To facilitate designers to evaluate the performance of VE-Trac Dual modules and VE-Trac Direct power modules respectively in the early stages of developing main drive inverters, ON Semiconductor provides the VE-Trac Dual evaluation kit NVG800A75L4DSC-EVK and VE-Trac Direct evaluation kit NVH820S75L4SPB-EVK, which can be used as a double pulse test to measure key switching parameters or as a 3-phase inverter for motor control with a power of up to 150 kW.

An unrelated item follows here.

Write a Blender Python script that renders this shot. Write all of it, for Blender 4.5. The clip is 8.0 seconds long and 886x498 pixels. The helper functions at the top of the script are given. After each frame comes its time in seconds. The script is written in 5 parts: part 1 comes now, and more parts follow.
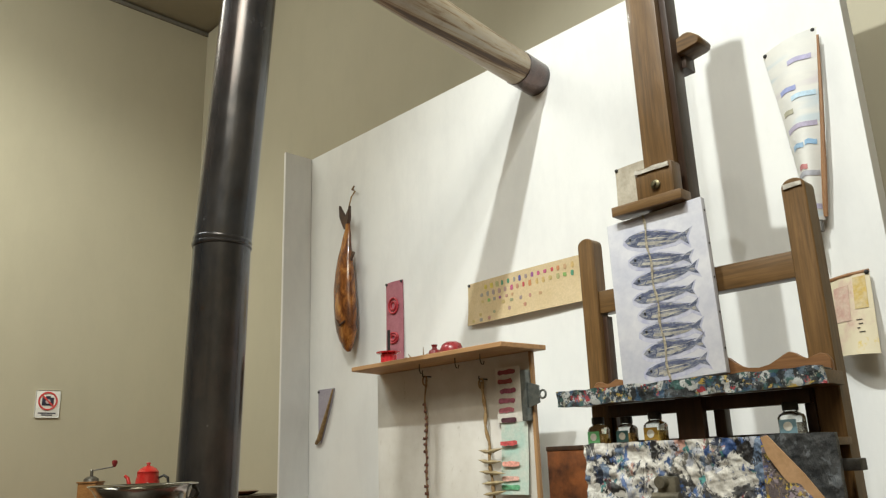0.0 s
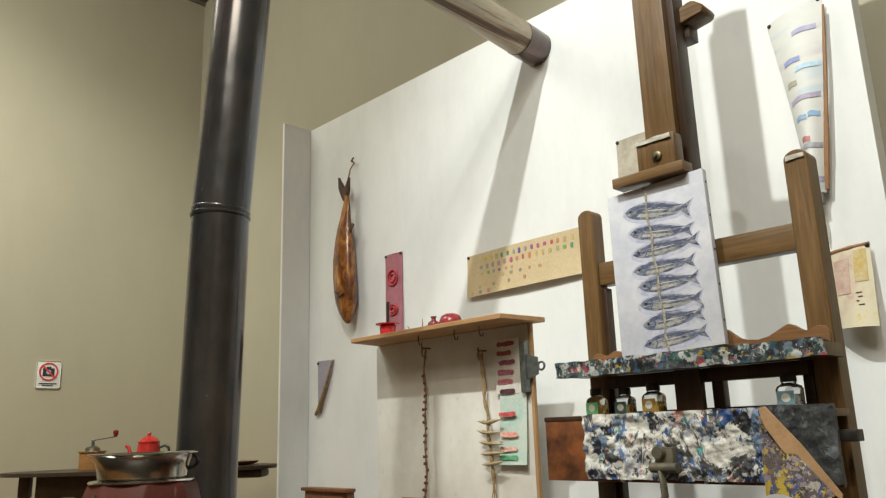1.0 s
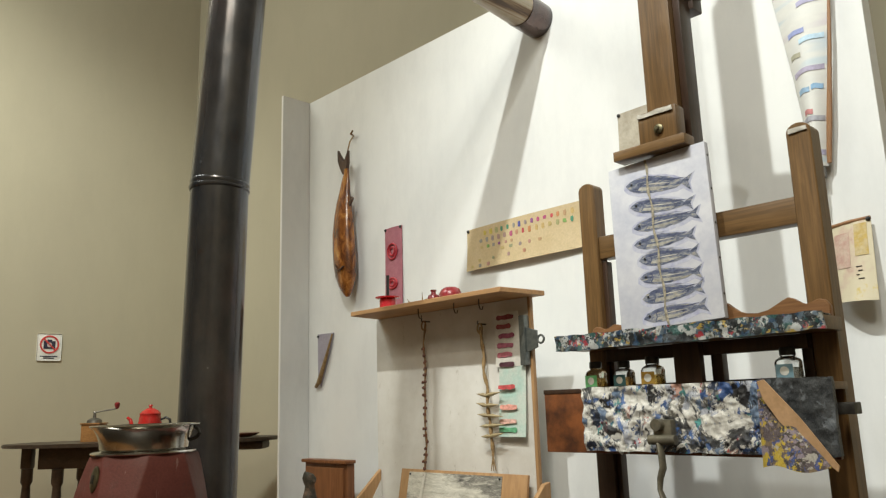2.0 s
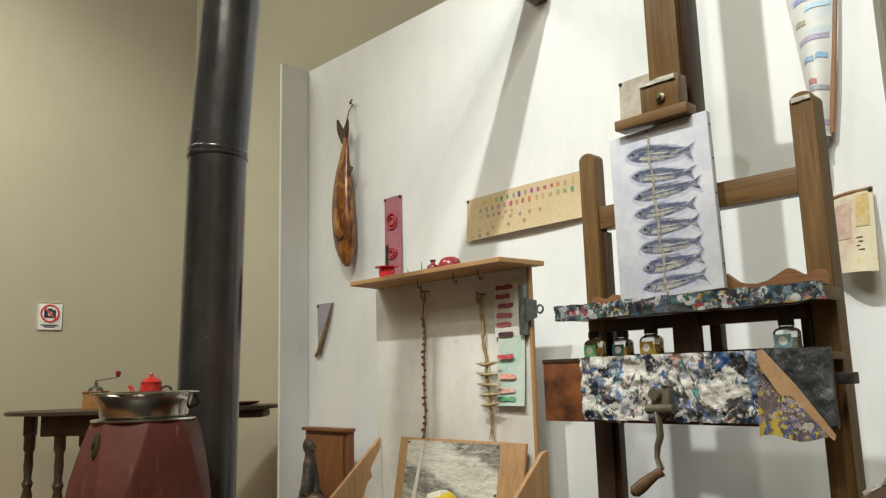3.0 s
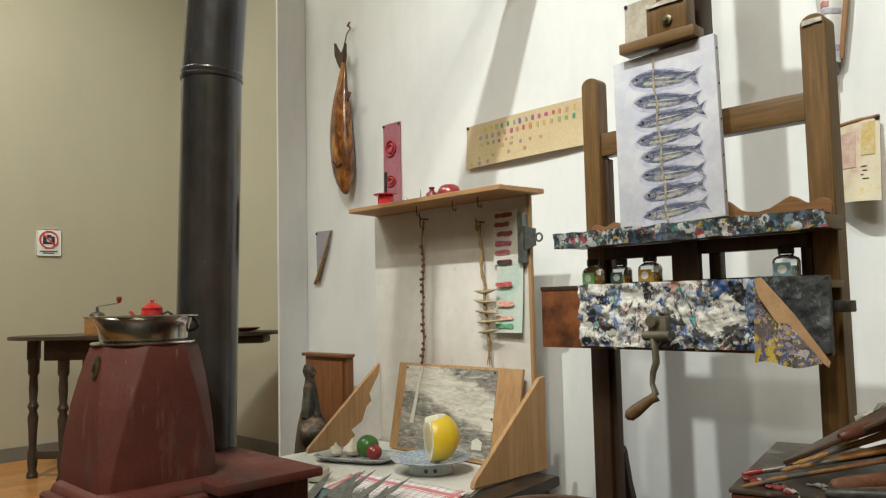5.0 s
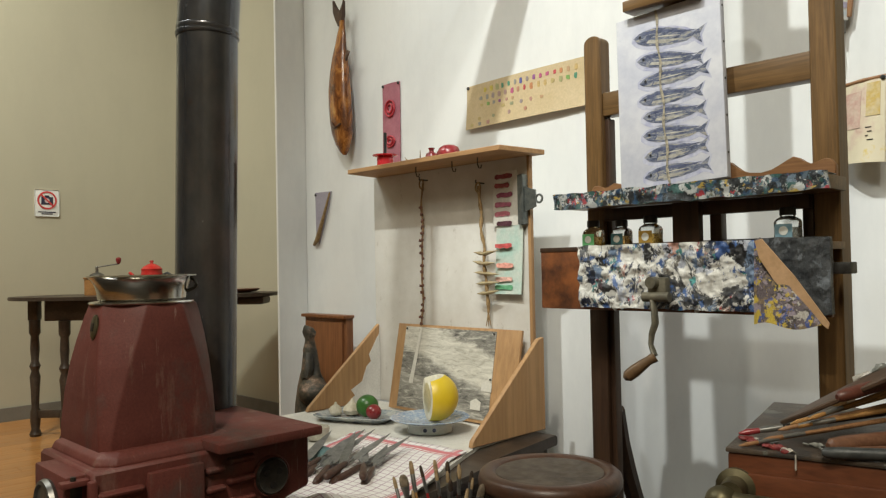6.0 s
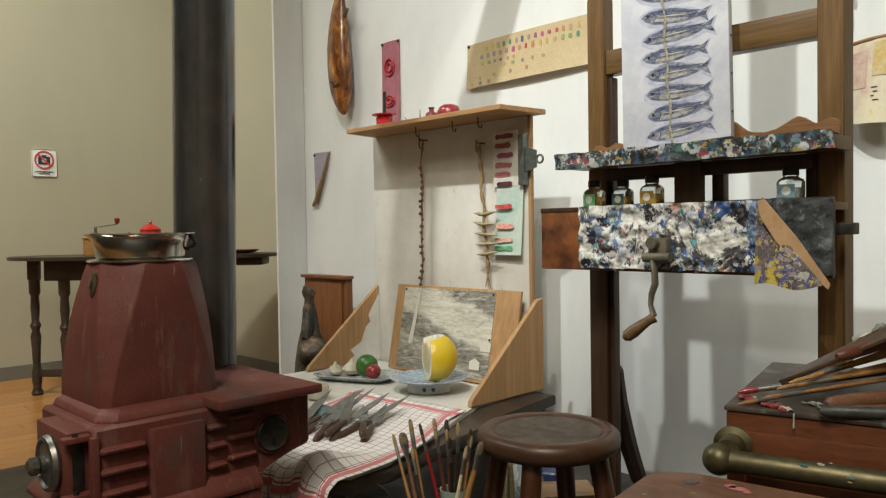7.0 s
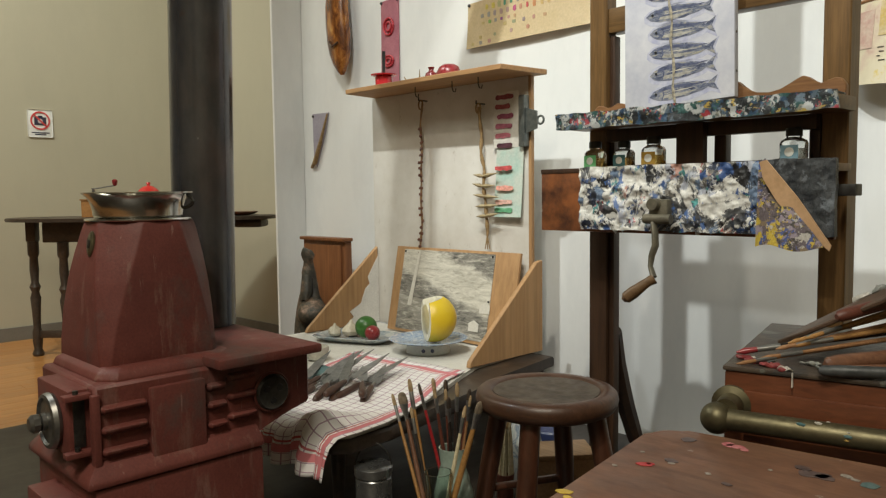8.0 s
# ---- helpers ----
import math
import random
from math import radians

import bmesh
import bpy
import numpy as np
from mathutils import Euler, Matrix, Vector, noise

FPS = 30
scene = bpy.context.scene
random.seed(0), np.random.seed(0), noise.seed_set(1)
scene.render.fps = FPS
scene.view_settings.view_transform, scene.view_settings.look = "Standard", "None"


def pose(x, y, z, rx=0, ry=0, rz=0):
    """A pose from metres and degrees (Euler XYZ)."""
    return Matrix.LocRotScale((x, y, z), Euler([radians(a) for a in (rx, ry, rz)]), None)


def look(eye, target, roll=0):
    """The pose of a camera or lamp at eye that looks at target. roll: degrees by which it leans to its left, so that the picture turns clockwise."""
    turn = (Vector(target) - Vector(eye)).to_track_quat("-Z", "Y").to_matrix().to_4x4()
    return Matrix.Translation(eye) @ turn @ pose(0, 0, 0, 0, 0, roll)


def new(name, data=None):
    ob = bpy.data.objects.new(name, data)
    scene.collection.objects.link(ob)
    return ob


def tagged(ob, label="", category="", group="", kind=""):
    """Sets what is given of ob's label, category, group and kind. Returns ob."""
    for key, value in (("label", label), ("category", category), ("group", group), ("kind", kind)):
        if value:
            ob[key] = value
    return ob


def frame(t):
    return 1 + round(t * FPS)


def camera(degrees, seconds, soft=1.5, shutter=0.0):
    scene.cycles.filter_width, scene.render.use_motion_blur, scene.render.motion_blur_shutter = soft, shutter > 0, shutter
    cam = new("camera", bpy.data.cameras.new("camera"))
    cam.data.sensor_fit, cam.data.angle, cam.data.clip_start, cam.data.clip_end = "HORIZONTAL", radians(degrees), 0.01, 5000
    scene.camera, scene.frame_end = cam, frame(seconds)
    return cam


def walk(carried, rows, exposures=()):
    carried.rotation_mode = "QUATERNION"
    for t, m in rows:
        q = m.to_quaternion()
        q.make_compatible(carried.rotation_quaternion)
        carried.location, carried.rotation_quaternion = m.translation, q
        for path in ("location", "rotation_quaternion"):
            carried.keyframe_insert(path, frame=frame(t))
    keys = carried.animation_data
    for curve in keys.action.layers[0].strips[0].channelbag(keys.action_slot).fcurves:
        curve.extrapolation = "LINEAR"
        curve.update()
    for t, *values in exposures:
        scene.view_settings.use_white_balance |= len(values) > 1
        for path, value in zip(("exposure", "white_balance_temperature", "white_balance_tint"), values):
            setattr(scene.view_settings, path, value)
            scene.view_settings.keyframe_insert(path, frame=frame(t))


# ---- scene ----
cam = camera(60.28, 8.0, 1.25)
# seconds, eye, yaw, pitch, lean
PATH = [
    (0.0, 0.0485, -0.0441, 1.0561, 45.226, 15.463, -2.096),
    (0.5, 0.0460, -0.0378, 1.0542, 45.292, 14.465, -1.993),
    (1.0, 0.0419, -0.0376, 1.0526, 45.259, 13.463, -1.895),
    (1.5, 0.0390, -0.0374, 1.0524, 45.248, 12.494, -1.862),
    (3.0, 0.0326, -0.0296, 1.0495, 45.326, 9.319, -1.624),
    (3.5, 0.0297, -0.0265, 1.0484, 45.346, 8.083, -1.542),
    (4.0, 0.0273, -0.0240, 1.0460, 45.364, 6.900, -1.452),
    (4.5, 0.0241, -0.0225, 1.0438, 45.364, 5.682, -1.352),
    (5.0, 0.0214, -0.0180, 1.0429, 45.394, 4.055, -1.262),
    (6.5, 0.0104, -0.0072, 1.0353, 45.428, -0.079, -1.004),
    (7.0, 0.0064, -0.0046, 1.0313, 45.420, -1.561, -0.881),
    (7.5, 0.0032, -0.0013, 1.0270, 45.438, -3.140, -0.735),
    (8.0, 0.0000, 0.0000, 1.0231, 45.389, -4.264, -0.695),
]
walk(cam, [(t, pose(x, y, z, 0, 0, yaw) @ pose(0, 0, 0, 90 + pitch, 0, 0) @ pose(0, 0, 0, 0, 0, roll))
           for t, x, y, z, yaw, pitch, roll in PATH])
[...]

The VE-Trac Dual Evaluation Kit contains three VE-Trac Dual power modules mounted on a double-sided cooling heatsink, with a 6-channel gate driver board, DC link capacitors and external Hall effect current sensing feedback for motor control, without a pulse width modulation (PWM) controller. Its features include:

• Integrated 800A, 750V 4th Generation Field Stop (FS4) IGBT/Diode Chipset

• Automotive grade isolated high current, high efficiency IGBT gate driver with built-in electrical isolation NCV57000/1

• On-chip current sensing in power modules enables faster and simpler over-current protection (OCP)

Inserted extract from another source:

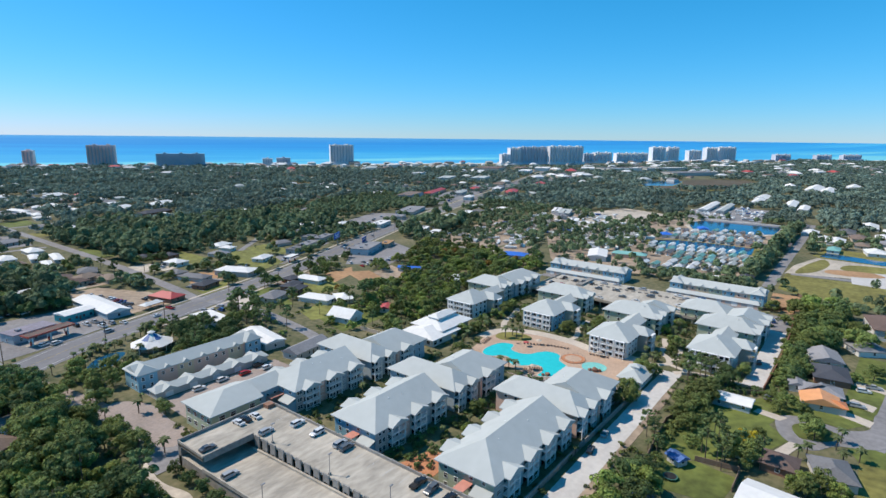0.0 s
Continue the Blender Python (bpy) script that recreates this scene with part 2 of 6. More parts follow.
# ---- mesh helpers ----
class Shape:
    """Collects corners and faces of one part."""

    def __init__(self):
        self.v, self.f = [], []

    def face(self, *pts):
        i = len(self.v)
        self.v.extend(pts)
        self.f.append(tuple(range(i, i + len(pts))))
        return self

    def box(self, x0, x1, y0, y1, z0, z1):
        i = len(self.v)
        self.v.extend([(x0, y0, z0), (x1, y0, z0), (x1, y1, z0), (x0, y1, z0), (x0, y0, z1), (x1, y0, z1), (x1, y1, z1), (x0, y1, z1)])
        self.f.extend(tuple(i + k for k in q) for q in ((3, 2, 1, 0), (4, 5, 6, 7), (0, 1, 5, 4), (1, 2, 6, 5), (2, 3, 7, 6), (3, 0, 4, 7)))
        return self

    def roof(self, x0, x1, y0, y1, ze, zr, axis="x", h0=0.0, h1=0.0, thick=0.28):
        """A gabled (h = 0) or hipped roof over a rectangle, eaves at ze and ridge at zr along axis."""
        swap = axis == "y"
        if swap:
            x0, x1, y0, y1 = y0, y1, x0, x1
        m = (y0 + y1) / 2
        pts = [(x0, y0, ze), (x1, y0, ze), (x1, y1, ze), (x0, y1, ze), (x0 + h0, m, zr), (x1 - h1, m, zr),
               (x0, y0, ze - thick), (x1, y0, ze - thick), (x1, y1, ze - thick), (x0, y1, ze - thick)]
        faces = [(0, 1, 5, 4), (2, 3, 4, 5), (1, 2, 5), (3, 0, 4), (6, 7, 1, 0), (7, 8, 2, 1), (8, 9, 3, 2), (9, 6, 0, 3), (9, 8, 7, 6)]
        if swap:
            pts = [(b, a, c) for a, b, c in pts]
            faces = [tuple(reversed(q)) for q in faces]
        i = len(self.v)
        self.v.extend(pts)
        self.f.extend(tuple(i + k for k in q) for q in faces)
        return self

    def rod(self, a, b, r0, r1=None, n=6):
        a, b = Vector(a), Vector(b)
        r1 = r0 if r1 is None else r1
        q = (b - a).to_track_quat("Z", "Y")
        i = len(self.v)
        for p, r in ((a, r0), (b, r1)):
            for k in range(n):
                w = 2 * math.pi * k / n
                self.v.append(tuple(p + q @ Vector((r * math.cos(w), r * math.sin(w), 0))))
        self.f.extend((i + k, i + (k + 1) % n, i + n + (k + 1) % n, i + n + k) for k in range(n))
        self.f.append(tuple(i + n + k for k in range(n)))
        return self

    def mesh(self, name, dx=0.0, dy=0.0):
        me = bpy.data.meshes.new(name)
        me.from_pydata([(x - dx, y - dy, z) for x, y, z in self.v], [], self.f)
        me.update()
        return me


ORIGIN = {}


def thing(name, x, y, label, category, group="", z=0.0, turn=0.0, kind=""):
    ob = new(name)
    ob.matrix_world = pose(x, y, z, 0, 0, turn)
    ORIGIN[ob.name] = (x, y) if not turn else (0, 0)
    return tagged(ob, label, category, group, kind)


def part(name, shape, material, parent, label="", local=False):
    """One mesh object under a thing or a part. Corners in the site's metres, or in the parent's own if local."""
    data = shape
    if isinstance(shape, Shape):
        dx, dy = (0, 0) if local else ORIGIN.get(parent.name, (0, 0))
        data = shape.mesh(name, dx, dy)
        data.materials.append(material)
    ob = new(name, data)
    ob.parent = parent
    if label:
        ob["label"] = label
    return ob


def sheet(name, pts, z, material, label, category="ground", thick=0.25):
    """A flat slab of the setting: a polygon with its edge going down into the ground."""
    s = Shape()
    s.face(*[(x, y, z) for x, y in pts])
    n = len(pts)
    for k in range(n):
        a, b = pts[k], pts[(k + 1) % n]
        s.face((*a, z), (*a, z - thick), (*b, z - thick), (*b, z))
    me = s.mesh(name)
    me.materials.append(material)
    return tagged(new(name, me), label, category, kind="structure")


def rect(x0, x1, y0, y1):
    return [(x0, y0), (x1, y0), (x1, y1), (x0, y1)]


def smooth(pts, closed=True, steps=5):
    """Rounds a polygon by a Catmull-Rom curve."""
    n, out = len(pts), []
    for k in range(n if closed else n - 1):
        p = [np.array(pts[(k + j) % n] if closed else pts[min(max(k + j, 0), n - 1)], float) for j in (-1, 0, 1, 2)]
        for s in range(steps):
            t = s / steps
            out.append(tuple(0.5 * (2 * p[1] + (p[2] - p[0]) * t + (2 * p[0] - 5 * p[1] + 4 * p[2] - p[3]) * t * t + (3 * p[1] - p[0] - 3 * p[2] + p[3]) * t ** 3)))
    if not closed:
        out.append(tuple(map(float, pts[-1])))
    return out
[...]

• Integrates on-chip temperature sensing in the power module, enabling faster, closer to true Tvj Over-Temperature Protection (OTP)

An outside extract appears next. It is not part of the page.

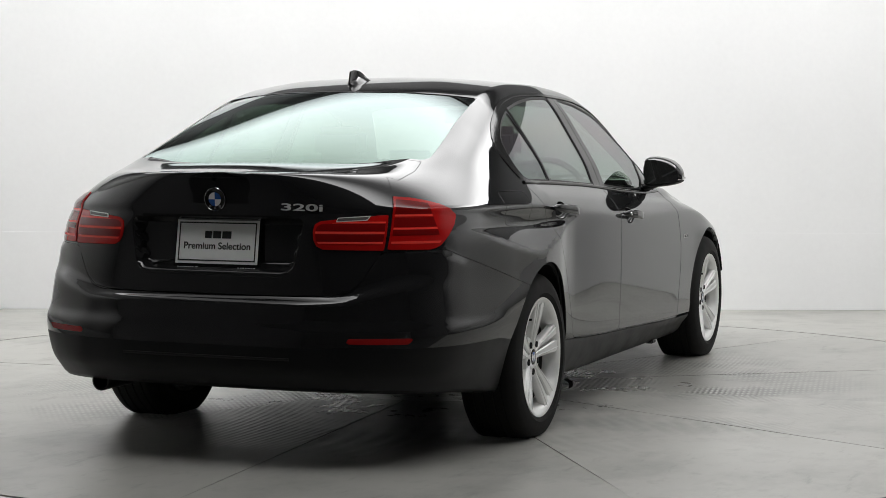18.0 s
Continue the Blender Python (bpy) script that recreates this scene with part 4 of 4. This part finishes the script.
def wheel(name, x, y, side, turn):
    """A wheel whose outer face looks along +y before it is turned to its side."""
    R, r = .326, .232
    hub = .306
    # the rim is the wheel's own mesh: barrel, flange and five pairs of spokes
    bm = bmesh.new()
    lathe(bm, [(.192, -.012), (.192, .0), (.205, .035), (.214, .044), (.224, .05), (.2315, .05), (.2335, .045), (.232, .038), (.224, .036)], 80)
    rim = part("wheel", bm, ALLOY, car, "silver five double-spoke alloy wheel with a black tyre")
    m = pose(x, side * y, hub, 0, 0, 0 if side > 0 else 180) @ pose(0, 0, 0, 0, -turn if side > 0 else -turn, 0)
    rim.matrix_basis = m
    sb = bmesh.new()
    lathe(sb, [(.2, -.17), (.214, -.175), (.214, -.1), (.19, -.06), (.19, -.012), (.196, -.012)], 64)
    part("barrel", sb, BARREL, rim, "inner barrel of the wheel, coloured dark for the shade inside")
    for k in range(5):
        # web between bolt holes
        a = radians(72 * k + 36)
        sections = []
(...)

• Custom designed double-sided heat sink provides low pressure drop and excellent thermal performance

• Custom film DC link capacitors rated to 500 VDC, 500 uF

Figure 3: VE-Trac Dual evaluation kit

The VE-Trac Direct Evaluation Kit contains a VE-Trac Direct power module mounted in a cooling jacket with a 6-channel gate driver board, DC bus capacitors, and no PWM controller or external current sensors. Features include:

• Integrated 820 A, 750 V FS4 IGBT/diode chipset and direct cooling features

• Automotive grade isolated high current, high efficiency IGBT gate driver with built-in electrical isolation NCV57000/1

• Film DC Link Capacitors, Rated to 500VDC, 500 uF